The last starlet in this month's identity parade is mashup. It's been around English for quite a while, but dictionaries have not generally taken note of it — perhaps understandably so, as it is often a nonce word and fairly transparent in use: a noun-of-instance of the underlying phrasal verb that follows the pattern of many such _____ up compounds (hookup, breakup, lookup, sendup, etc.). Lately mashup is settling into a couple of particular uses. One of them involves software: Wikipedia says a mashup is "a Web application that combines data or functionality from two or more sources into a single integrated application." Mashup's other new job is in music, as this 2009 OED draft explains, somewhat wordily:
- A fusion of disparate musical elements.
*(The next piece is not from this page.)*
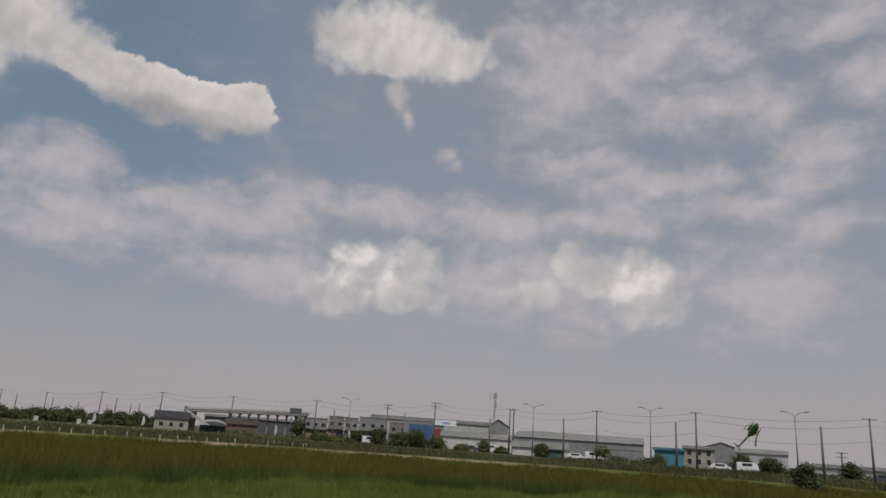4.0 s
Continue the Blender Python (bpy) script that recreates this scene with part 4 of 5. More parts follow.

Now usually: a piece of popular music created by merging the elements of two or more existing songs using computer technology and production techniques, esp. one featuring the vocals of one song over the instrumental backing of another.
This use of mashup seems to have grown out of hip-hop culture, and perhaps appropriately so: we looked at early instances of the phrasal verb mash up on one of the Making of America websites, which survey early American literature, and found, surprisingly, that several of the earliest uses of the verb are from transcribed African-American speech. Proof, perhaps, that the genius and ingenuity of English still thrives, managing to find the right term for the right semantic slot and dropping it in when the need arises.